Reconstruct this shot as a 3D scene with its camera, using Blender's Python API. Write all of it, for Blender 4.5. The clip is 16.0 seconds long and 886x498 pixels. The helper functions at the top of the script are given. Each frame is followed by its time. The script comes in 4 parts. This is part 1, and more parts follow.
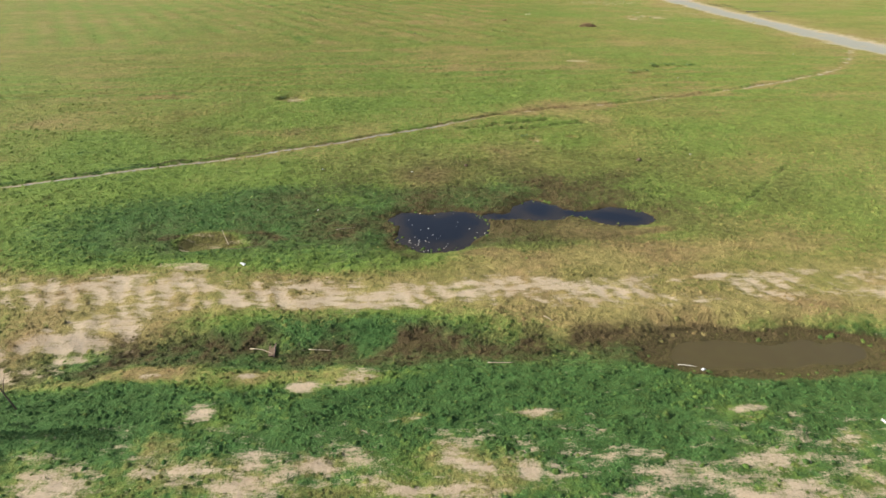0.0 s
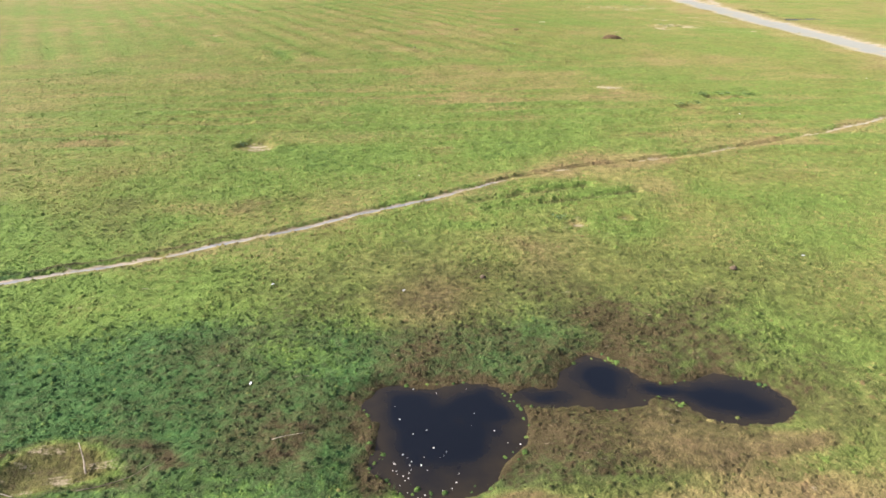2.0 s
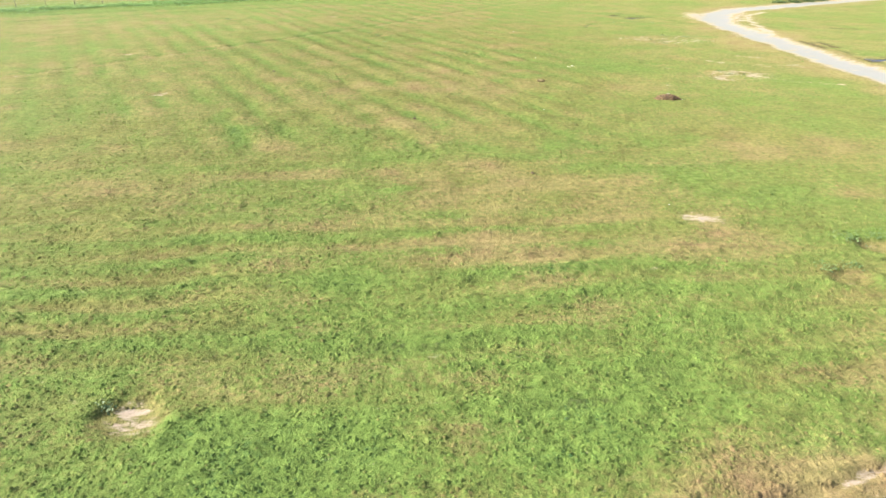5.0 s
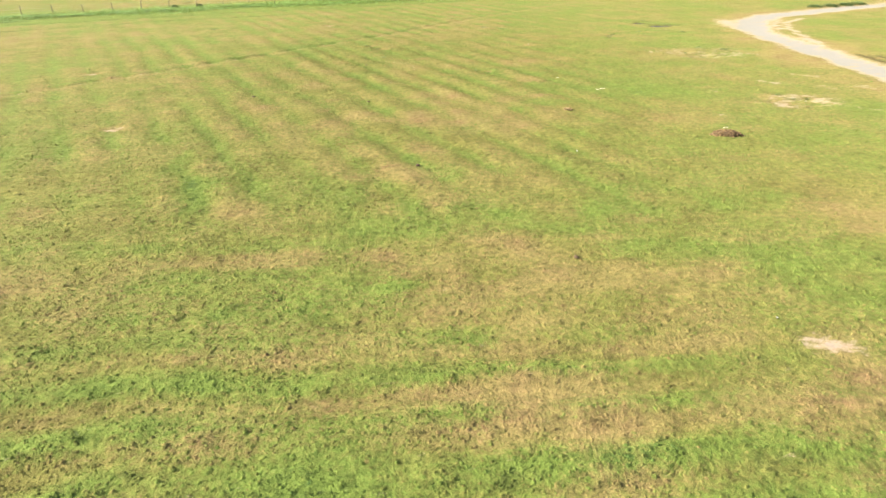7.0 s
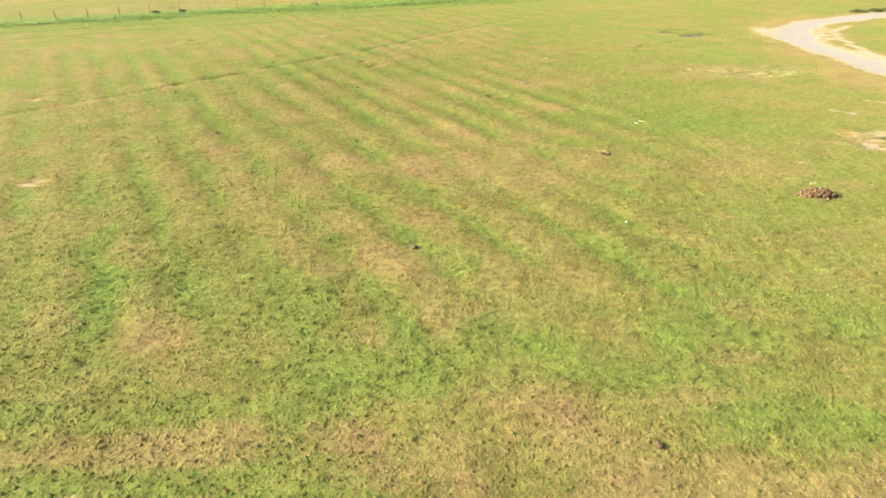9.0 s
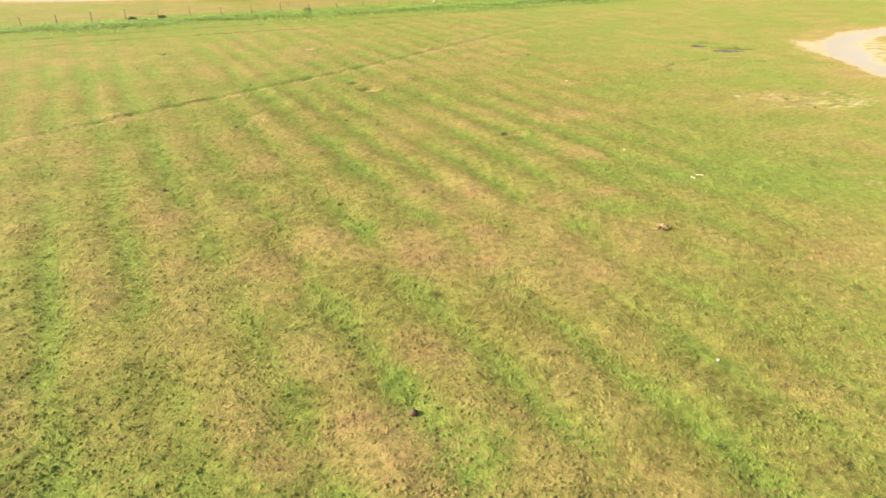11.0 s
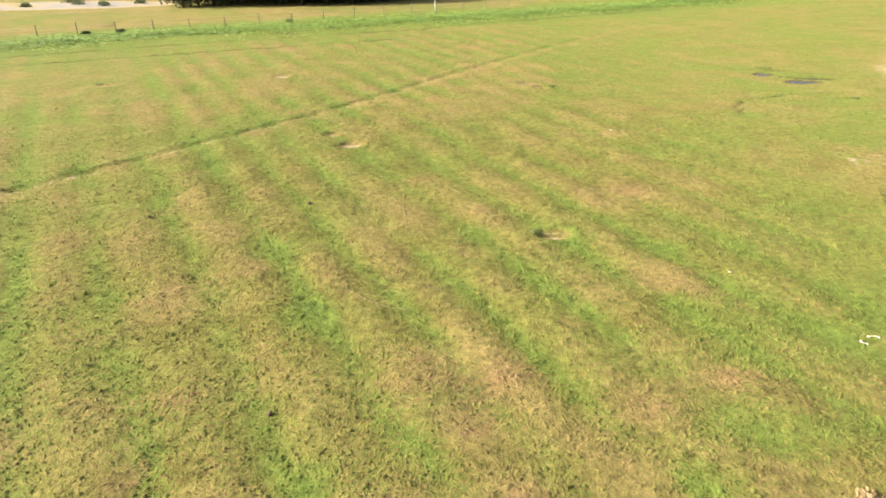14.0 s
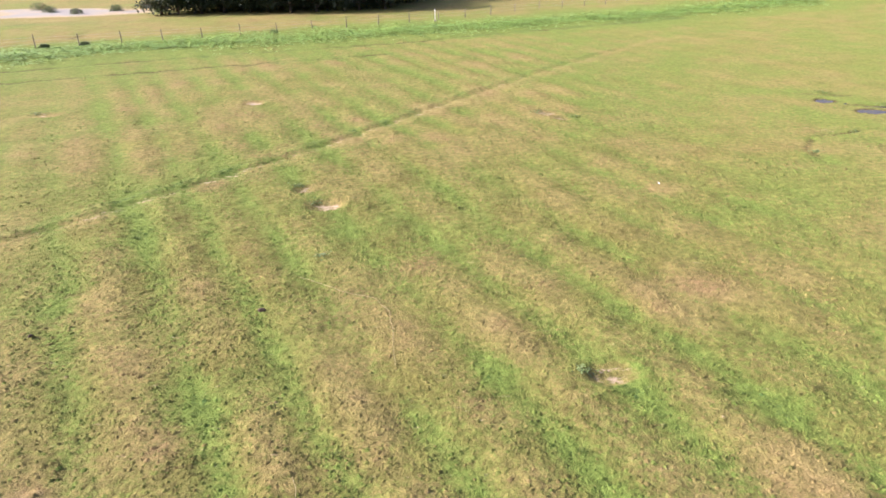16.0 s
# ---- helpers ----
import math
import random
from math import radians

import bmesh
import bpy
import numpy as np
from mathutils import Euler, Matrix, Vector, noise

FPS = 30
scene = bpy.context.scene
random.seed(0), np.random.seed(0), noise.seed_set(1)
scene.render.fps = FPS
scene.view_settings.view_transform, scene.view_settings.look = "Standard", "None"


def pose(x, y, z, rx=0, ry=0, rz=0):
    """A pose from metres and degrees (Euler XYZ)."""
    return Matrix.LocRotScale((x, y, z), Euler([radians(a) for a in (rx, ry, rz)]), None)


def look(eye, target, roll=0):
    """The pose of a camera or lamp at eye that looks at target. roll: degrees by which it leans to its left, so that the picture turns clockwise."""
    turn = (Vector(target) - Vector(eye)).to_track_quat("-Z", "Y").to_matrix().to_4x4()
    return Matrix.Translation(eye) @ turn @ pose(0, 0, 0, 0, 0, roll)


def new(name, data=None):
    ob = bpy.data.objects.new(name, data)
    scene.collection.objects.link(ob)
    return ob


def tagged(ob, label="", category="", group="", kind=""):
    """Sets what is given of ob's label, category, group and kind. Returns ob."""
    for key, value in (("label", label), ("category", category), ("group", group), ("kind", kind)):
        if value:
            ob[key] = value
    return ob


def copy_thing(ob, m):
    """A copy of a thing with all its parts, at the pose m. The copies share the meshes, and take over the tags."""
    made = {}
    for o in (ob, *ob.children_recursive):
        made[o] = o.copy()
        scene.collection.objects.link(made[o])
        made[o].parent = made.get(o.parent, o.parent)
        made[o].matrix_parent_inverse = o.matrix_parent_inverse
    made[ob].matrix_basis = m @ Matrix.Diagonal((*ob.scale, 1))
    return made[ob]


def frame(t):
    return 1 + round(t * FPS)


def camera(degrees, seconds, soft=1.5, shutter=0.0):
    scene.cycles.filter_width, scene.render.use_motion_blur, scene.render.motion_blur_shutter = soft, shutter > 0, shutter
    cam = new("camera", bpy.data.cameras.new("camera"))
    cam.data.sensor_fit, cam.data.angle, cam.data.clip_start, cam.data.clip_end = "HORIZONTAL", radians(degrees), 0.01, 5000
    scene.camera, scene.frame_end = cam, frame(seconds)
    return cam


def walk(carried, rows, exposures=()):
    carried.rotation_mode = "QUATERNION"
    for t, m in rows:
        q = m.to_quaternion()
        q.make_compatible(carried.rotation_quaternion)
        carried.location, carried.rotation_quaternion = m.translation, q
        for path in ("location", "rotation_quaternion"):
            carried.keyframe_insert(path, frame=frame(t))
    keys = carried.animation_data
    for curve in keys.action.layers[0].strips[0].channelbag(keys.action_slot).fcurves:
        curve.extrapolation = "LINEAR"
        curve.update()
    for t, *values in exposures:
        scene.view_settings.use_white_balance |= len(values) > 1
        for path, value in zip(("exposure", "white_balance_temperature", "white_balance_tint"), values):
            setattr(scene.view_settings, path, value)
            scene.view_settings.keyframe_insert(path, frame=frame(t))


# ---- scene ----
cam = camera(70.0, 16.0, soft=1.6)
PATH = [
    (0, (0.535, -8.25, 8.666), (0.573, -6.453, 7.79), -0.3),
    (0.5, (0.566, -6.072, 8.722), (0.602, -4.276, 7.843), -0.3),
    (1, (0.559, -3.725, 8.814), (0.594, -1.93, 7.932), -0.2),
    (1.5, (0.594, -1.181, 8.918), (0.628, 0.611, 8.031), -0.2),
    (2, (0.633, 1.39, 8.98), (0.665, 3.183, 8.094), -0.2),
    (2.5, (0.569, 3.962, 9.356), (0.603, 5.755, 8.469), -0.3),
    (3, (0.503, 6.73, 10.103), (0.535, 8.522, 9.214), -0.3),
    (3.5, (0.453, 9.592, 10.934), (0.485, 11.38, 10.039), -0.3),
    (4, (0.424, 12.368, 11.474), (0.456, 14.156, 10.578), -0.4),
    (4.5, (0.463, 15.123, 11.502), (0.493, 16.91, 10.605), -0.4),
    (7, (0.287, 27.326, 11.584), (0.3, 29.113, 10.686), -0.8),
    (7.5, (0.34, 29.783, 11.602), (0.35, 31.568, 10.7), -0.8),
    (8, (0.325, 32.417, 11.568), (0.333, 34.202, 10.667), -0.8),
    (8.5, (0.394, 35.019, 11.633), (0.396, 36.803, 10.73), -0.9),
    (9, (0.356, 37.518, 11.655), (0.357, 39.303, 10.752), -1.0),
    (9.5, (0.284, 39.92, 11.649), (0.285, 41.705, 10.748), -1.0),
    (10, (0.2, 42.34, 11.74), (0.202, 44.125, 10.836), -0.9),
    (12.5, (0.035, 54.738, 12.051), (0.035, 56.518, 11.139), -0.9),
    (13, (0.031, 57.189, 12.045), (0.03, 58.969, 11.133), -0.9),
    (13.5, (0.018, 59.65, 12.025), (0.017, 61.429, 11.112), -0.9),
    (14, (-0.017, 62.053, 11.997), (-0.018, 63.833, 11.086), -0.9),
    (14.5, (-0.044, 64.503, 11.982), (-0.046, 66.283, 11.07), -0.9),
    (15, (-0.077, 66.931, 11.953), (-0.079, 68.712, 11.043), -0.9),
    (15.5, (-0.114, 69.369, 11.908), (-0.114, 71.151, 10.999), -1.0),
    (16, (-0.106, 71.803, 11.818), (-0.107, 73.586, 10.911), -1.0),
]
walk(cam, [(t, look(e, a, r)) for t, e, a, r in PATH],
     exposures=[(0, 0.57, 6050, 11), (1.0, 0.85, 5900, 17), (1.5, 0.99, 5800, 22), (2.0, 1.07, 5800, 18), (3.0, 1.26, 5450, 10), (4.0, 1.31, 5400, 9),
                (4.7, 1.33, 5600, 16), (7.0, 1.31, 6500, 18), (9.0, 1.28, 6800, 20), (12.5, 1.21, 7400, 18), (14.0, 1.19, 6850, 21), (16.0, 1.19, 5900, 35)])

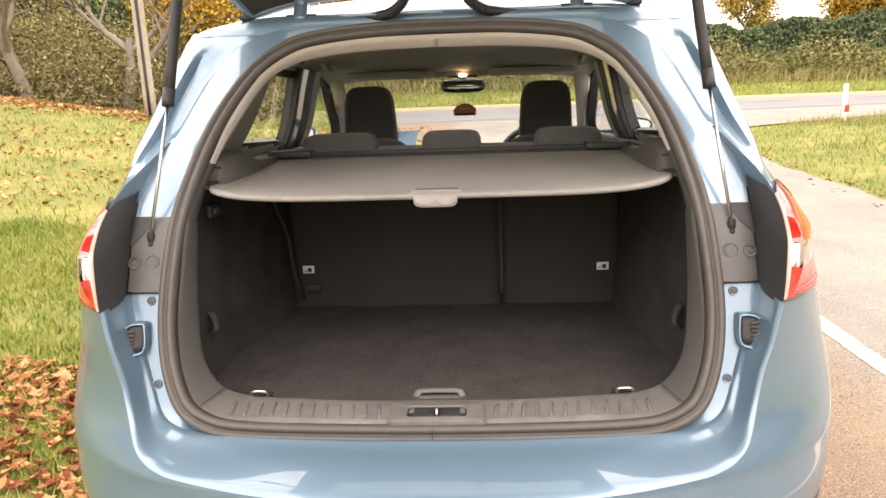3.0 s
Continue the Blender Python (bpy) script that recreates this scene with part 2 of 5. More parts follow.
_ _ _ _ _ _ _
> **The task**: Repeat the data above exactly, but not the pictures.

> **Completed task**:
Reconstruct this shot as a 3D scene with its camera, using Blender's Python API. Write all of it, for Blender 4.5. The clip is 16.0 seconds long and 886x498 pixels. The helper functions at the top of the script are given. Each frame is followed by its time. The script comes in 4 parts. This is part 1, and more parts follow.
0.0 s
2.0 s
5.0 s
7.0 s
9.0 s
11.0 s
14.0 s
16.0 s
# ---- helpers ----
import math
import random
from math import radians

import bmesh
import bpy
import numpy as np
from mathutils import Euler, Matrix, Vector, noise

FPS = 30
scene = bpy.context.scene
random.seed(0), np.random.seed(0), noise.seed_set(1)
scene.render.fps = FPS
scene.view_settings.view_transform, scene.view_settings.look = "Standard", "None"


def pose(x, y, z, rx=0, ry=0, rz=0):
    """A pose from metres and degrees (Euler XYZ)."""
    return Matrix.LocRotScale((x, y, z), Euler([radians(a) for a in (rx, ry, rz)]), None)


def look(eye, target, roll=0):
    """The pose of a camera or lamp at eye that looks at target. roll: degrees by which it leans to its left, so that the picture turns clockwise."""
    turn = (Vector(target) - Vector(eye)).to_track_quat("-Z", "Y").to_matrix().to_4x4()
    return Matrix.Translation(eye) @ turn @ pose(0, 0, 0, 0, 0, roll)


def new(name, data=None):
    ob = bpy.data.objects.new(name, data)
    scene.collection.objects.link(ob)
    return ob


def tagged(ob, label="", category="", group="", kind=""):
    """Sets what is given of ob's label, category, group and kind. Returns ob."""
    for key, value in (("label", label), ("category", category), ("group", group), ("kind", kind)):
        if value:
            ob[key] = value
    return ob


def copy_thing(ob, m):
    """A copy of a thing with all its parts, at the pose m. The copies share the meshes, and take over the tags."""
    made = {}
    for o in (ob, *ob.children_recursive):
        made[o] = o.copy()
        scene.collection.objects.link(made[o])
        made[o].parent = made.get(o.parent, o.parent)
        made[o].matrix_parent_inverse = o.matrix_parent_inverse
    made[ob].matrix_basis = m @ Matrix.Diagonal((*ob.scale, 1))
    return made[ob]


def frame(t):
    return 1 + round(t * FPS)


def camera(degrees, seconds, soft=1.5, shutter=0.0):
    scene.cycles.filter_width, scene.render.use_motion_blur, scene.render.motion_blur_shutter = soft, shutter > 0, shutter
    cam = new("camera", bpy.data.cameras.new("camera"))
    cam.data.sensor_fit, cam.data.angle, cam.data.clip_start, cam.data.clip_end = "HORIZONTAL", radians(degrees), 0.01, 5000
    scene.camera, scene.frame_end = cam, frame(seconds)
    return cam


def walk(carried, rows, exposures=()):
    carried.rotation_mode = "QUATERNION"
    for t, m in rows:
        q = m.to_quaternion()
        q.make_compatible(carried.rotation_quaternion)
        carried.location, carried.rotation_quaternion = m.translation, q
        for path in ("location", "rotation_quaternion"):
            carried.keyframe_insert(path, frame=frame(t))
    keys = carried.animation_data
    for curve in keys.action.layers[0].strips[0].channelbag(keys.action_slot).fcurves:
        curve.extrapolation = "LINEAR"
        curve.update()
    for t, *values in exposures:
        scene.view_settings.use_white_balance |= len(values) > 1
        for path, value in zip(("exposure", "white_balance_temperature", "white_balance_tint"), values):
            setattr(scene.view_settings, path, value)
            scene.view_settings.keyframe_insert(path, frame=frame(t))


# ---- scene ----
cam = camera(70.0, 16.0, soft=1.6)
PATH = [
    (0, (0.535, -8.25, 8.666), (0.573, -6.453, 7.79), -0.3),
    (0.5, (0.566, -6.072, 8.722), (0.602, -4.276, 7.843), -0.3),
    (1, (0.559, -3.725, 8.814), (0.594, -1.93, 7.932), -0.2),
    (1.5, (0.594, -1.181, 8.918), (0.628, 0.611, 8.031), -0.2),
    (2, (0.633, 1.39, 8.98), (0.665, 3.183, 8.094), -0.2),
    (2.5, (0.569, 3.962, 9.356), (0.603, 5.755, 8.469), -0.3),
    (3, (0.503, 6.73, 10.103), (0.535, 8.522, 9.214), -0.3),
    (3.5, (0.453, 9.592, 10.934), (0.485, 11.38, 10.039), -0.3),
    (4, (0.424, 12.368, 11.474), (0.456, 14.156, 10.578), -0.4),
    (4.5, (0.463, 15.123, 11.502), (0.493, 16.91, 10.605), -0.4),
    (7, (0.287, 27.326, 11.584), (0.3, 29.113, 10.686), -0.8),
    (7.5, (0.34, 29.783, 11.602), (0.35, 31.568, 10.7), -0.8),
    (8, (0.325, 32.417, 11.568), (0.333, 34.202, 10.667), -0.8),
    (8.5, (0.394, 35.019, 11.633), (0.396, 36.803, 10.73), -0.9),
    (9, (0.356, 37.518, 11.655), (0.357, 39.303, 10.752), -1.0),
    (9.5, (0.284, 39.92, 11.649), (0.285, 41.705, 10.748), -1.0),
    (10, (0.2, 42.34, 11.74), (0.202, 44.125, 10.836), -0.9),
    (12.5, (0.035, 54.738, 12.051), (0.035, 56.518, 11.139), -0.9),
    (13, (0.031, 57.189, 12.045), (0.03, 58.969, 11.133), -0.9),
    (13.5, (0.018, 59.65, 12.025), (0.017, 61.429, 11.112), -0.9),
    (14, (-0.017, 62.053, 11.997), (-0.018, 63.833, 11.086), -0.9),
    (14.5, (-0.044, 64.503, 11.982), (-0.046, 66.283, 11.07), -0.9),
    (15, (-0.077, 66.931, 11.953), (-0.079, 68.712, 11.043), -0.9),
    (15.5, (-0.114, 69.369, 11.908), (-0.114, 71.151, 10.999), -1.0),
    (16, (-0.106, 71.803, 11.818), (-0.107, 73.586, 10.911), -1.0),
]
walk(cam, [(t, look(e, a, r)) for t, e, a, r in PATH],
     exposures=[(0, 0.57, 6050, 11), (1.0, 0.85, 5900, 17), (1.5, 0.99, 5800, 22), (2.0, 1.07, 5800, 18), (3.0, 1.26, 5450, 10), (4.0, 1.31, 5400, 9),
                (4.7, 1.33, 5600, 16), (7.0, 1.31, 6500, 18), (9.0, 1.28, 6800, 20), (12.5, 1.21, 7400, 18), (14.0, 1.19, 6850, 21), (16.0, 1.19, 5900, 35)])

3.0 s
Continue the Blender Python (bpy) script that recreates this scene with part 2 of 5. More parts follow.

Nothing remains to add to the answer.